2 This sub-section is based on the statutory returns submitted by scheduled commercial banks under Section 42 (2) of the Reserve Bank of India Act, 1934.
3 For the purpose of achievement of the target which was prescribed up to 2002-03, banks were allowed to deploy funds under housing finance allocation in any of the following categories: (a) direct finance; (b) indirect finance; (c) investment in bonds of NHB/HUDCO or combination thereof; and (d) investments by banks in rated securitised debt instruments issued by any Special Purpose Vehicle (SPV), or entity representing housing loans granted by approved housing finance companies (under the supervision of NHB).
4 Net demand and time liabilities available with the banking system less statutory pre-emptions and credit off-take.
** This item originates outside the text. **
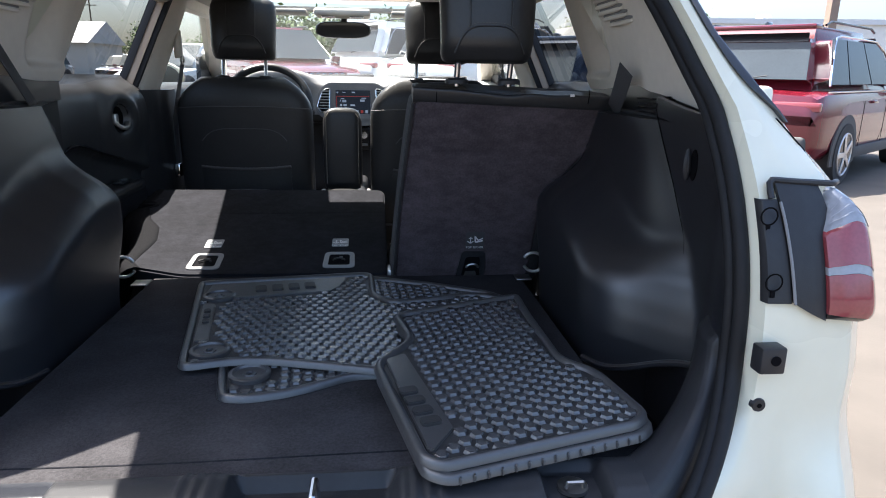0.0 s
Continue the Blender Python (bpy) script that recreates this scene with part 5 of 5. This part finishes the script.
far2 = suv("red_crossover", "dark red SUV in the far row of parked cars", REDP, 4.6, 1.85, 1.75, big=False)
place(far2, -14.0, 41, 180)
far3 = suv("white_crossover", "white SUV in the far row of parked cars", WHITEP, 4.6, 1.85, 1.7, big=False)
place(far3, -22.5, 42, 183)
rows = ((blk, -25.5, 42, 180), (far1, -16.6, 46, 182), (far3, -10.8, 42, 184), (far2, -28.5, 43, 178), (blk, -8.0, 40, 180), (far1, -5.0, 36, 175), (far3, -31.5, 43, 180), (blk, -34.6, 42, 183), (far2, -37.5, 44, 180), (far1, -40.6, 44, 178),
        (far3, -5.4, 20.0, 200), (far2, 7.5, 24, 27), (far1, 11.5, 21, 27))
for src, x, y, hd in rows:
    copy_thing(src, LOT @ pose(x, y, rise(x, y), 0, 0, -hd))

# buildings
bld = thing("metal_building", LOT @ Vector((-88, 214, 0)), "grey metal-sided building with a low gable", "building")
g = [(-6.5, 0), (6.5, 0), (6.5, 3.6), (0, 5.6), (-6.5, 3.6)]
part("wall", loft([[LOT @ Vector((-88 + x, y, z)) for x, z in g] for y in (214, 232)]), SIDING, bld)
for sx in (-1, 1):
    part("roof", loft([[LOT @ Vector((-88 + x, y, z)) for x, z in ((0, 5.65), (sx * 6.9, 3.5), (sx * 6.9, 3.65), (0, 5.82))] for y in (213.6, 232.4)]), ROOFM, bld)
for i in range(26):
    x = -6.4 + i * 0.512
    part("siding_rib", loft([[LOT @ Vector((-88 + x + a, 213.96, z)) for a in (0, 0.06)] + [LOT @ Vector((-88 + x + a, 214.0, z)) for a in (0.08, -0.02)] for z in (0, 5.45 - abs(x) * 0.31)]), SIDING, bld)
part("roller_door", loft([[LOT @ Vector((-88 + x, 213.95, z)) for x, z in ((-2, 0), (2, 0), (2, 3.0), (-2, 3.0))], [LOT @ Vector((-88 + x, 214, z)) for x, z in ((-2, 0), (2, 0), (2, 3.0), (-2, 3.0))]]), ROOFM, bld)
sh2 = thing("long_building", LOT @ Vector((-45, 75, 0)), "long low pale roofed building beyond the lot", "building")
part("wall", loft([[LOT @ Vector((x, y, z)) for y, z in ((74, 0), (84, 0), (84, 3.2), (74, 3.2))] for x in (-66, -30)]), WALLM, sh2)
part("roof", loft([[LOT @ Vector((x, y, z)) for y, z in ((73.5, 3.2), (84.5, 3.2), (79, 5.6))] for x in (-66.4, -29.6)]), ROOFM, sh2)
wh_b = thing("white_warehouse", LOT @ Vector((45, 42, 0)), "long white flat-roofed warehouse behind the parked cars", "building")
part("wall", loft([[LOT @ Vector((x, y, z)) for z in (0, 4.7) for y in ((yy_, yy_ + 12) if z == 0 else (yy_ + 12, yy_))] for x, yy_ in ((16, 47), (95, 30))]), WALLM, wh_b)
part("parapet", loft([[LOT @ Vector((x, yy_ + a, z)) for a, z in ((-0.15, 4.6), (0.3, 4.6), (0.3, 4.95), (-0.15, 4.95))] for x, yy_ in ((15.9, 47), (95, 30))]), ROOFM, wh_b)
for i in range(8):
    x = 20 + i * 9
    yy_ = 47 - (x - 16) * 17 / 79
    part("roof_vent", box(LOT @ Vector((x, yy_ + 4, 5.2)), (0.8, 0.8, 0.6), 0.05), ROOFM, wh_b)

lp = thing("light_pole", LOT @ Vector((9.3, 12.5, 0)), "brown square steel light pole in the lot", "light pole")
part("pole", loft([[LOT @ Vector((9.3 + a * k, 12.5 + b * k, z)) for a, b in ((-0.09, -0.09), (0.09, -0.09), (0.09, 0.09), (-0.09, 0.09))] for z, k in ((0, 1.1), (0.6, 1.0), (7.5, 0.8))]), POLE, lp)
part("pole_base", cyl(LOT @ Vector((9.3, 12.5, 0)), LOT @ Vector((9.3, 12.5, 0.6)), 0.28, 20), WALLM, lp, "pale concrete base")
part("lamp_head", box(LOT @ Vector((9.3, 12.1, 7.5)), (0.35, 0.9, 0.14), 0.04), POLE, lp)
for x, y in ((-41, 104), (13, 60), (16.5, 70)):
    up_ = thing("utility_pole", LOT @ Vector((x, y, 0)), "thin utility pole in the distance", "utility pole", "utility poles")
    part("pole", cyl(LOT @ Vector((x, y, 0)), LOT @ Vector((x, y, 10)), 0.13, 10, 0.09), BARK, up_)
    part("crossarm", box(LOT @ Vector((x, y, 9.2)), (2.0, 0.1, 0.12)), BARK, up_)


def tree(x, y, h, r, seed):
    rnd = random.Random(seed)
    t = thing("tree", LOT @ Vector((x, y, 0)), "leafy green tree at the edge of the lot", "tree", "trees beyond the lot")
    limbs = [tube([LOT @ Vector((x, y, 0)), LOT @ Vector((x + 0.1, y, h * 0.35)), LOT @ Vector((x, y + 0.1, h * 0.7))], [0.22, 0.15, 0.06], 8)]
    tips = []
    for k in range(7):
        a, e = rnd.uniform(0, 6.28), rnd.uniform(0.45, 0.95)
        tip = Vector((x + math.cos(a) * r * 0.7, y + math.sin(a) * r * 0.7, h * e))
        limbs.append(tube([LOT @ Vector((x, y, h * (0.25 + 0.04 * k))), LOT @ tip], [0.08, 0.03], 6))
        tips.append(tip)
    part("trunk", join(*limbs), BARK, t)
    vv, ff = [], []
    for k in range(1500):
        c = rnd.choice(tips + [Vector((x, y, h * 0.75)), Vector((x, y, h * 0.55))])
        p = c + Vector((rnd.gauss(0, r * 0.30), rnd.gauss(0, r * 0.30), rnd.gauss(0, h * 0.11)))
        s = rnd.uniform(0.12, 0.30)
        d1 = Vector((rnd.uniform(-1, 1), rnd.uniform(-1, 1), rnd.uniform(-1, 1))).normalized() * s
        d2 = d1.cross(Vector((rnd.uniform(-1, 1), rnd.uniform(-1, 1), 0.4))).normalized() * s * 0.7
        k0 = len(vv)
        vv += [LOT @ (p - d1), LOT @ (p + d2), LOT @ (p + d1), LOT @ (p - d2)]
        ff.append((k0, k0 + 1, k0 + 2, k0 + 3))
    part("crown", pydata(vv, ff), LEAF, t)


rt = random.Random(5)
for i in range(22):
    x = -52 + i * 4.1 + rt.uniform(-1, 1)
    tree(x * (1.8 if x < -8 else 1.0), (66 if x > -8 else 135) + rt.uniform(-4, 10), rt.uniform(5.0, 8.0), rt.uniform(1.8, 2.9), i)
5 As part of additional disclosures, banks have been mandated to disclose provisions towards loan losses from the year 1996-97 onwards in the ‘Notes on Accounts’ in the balance sheet.
6 Bank-wise details of select parameters of PSBs, private sector banks and foreign banks are furnished in Appendix Tables III.15(A) to 15(I), III.16(A) to 16(H) and III.17(A) to 17(H), respectively.
7 Non-performing assets refer to non-performing loans and advances.
8 This Section deals with powers of Reserve Bank to apply to Central Government for suspension of business by a banking company.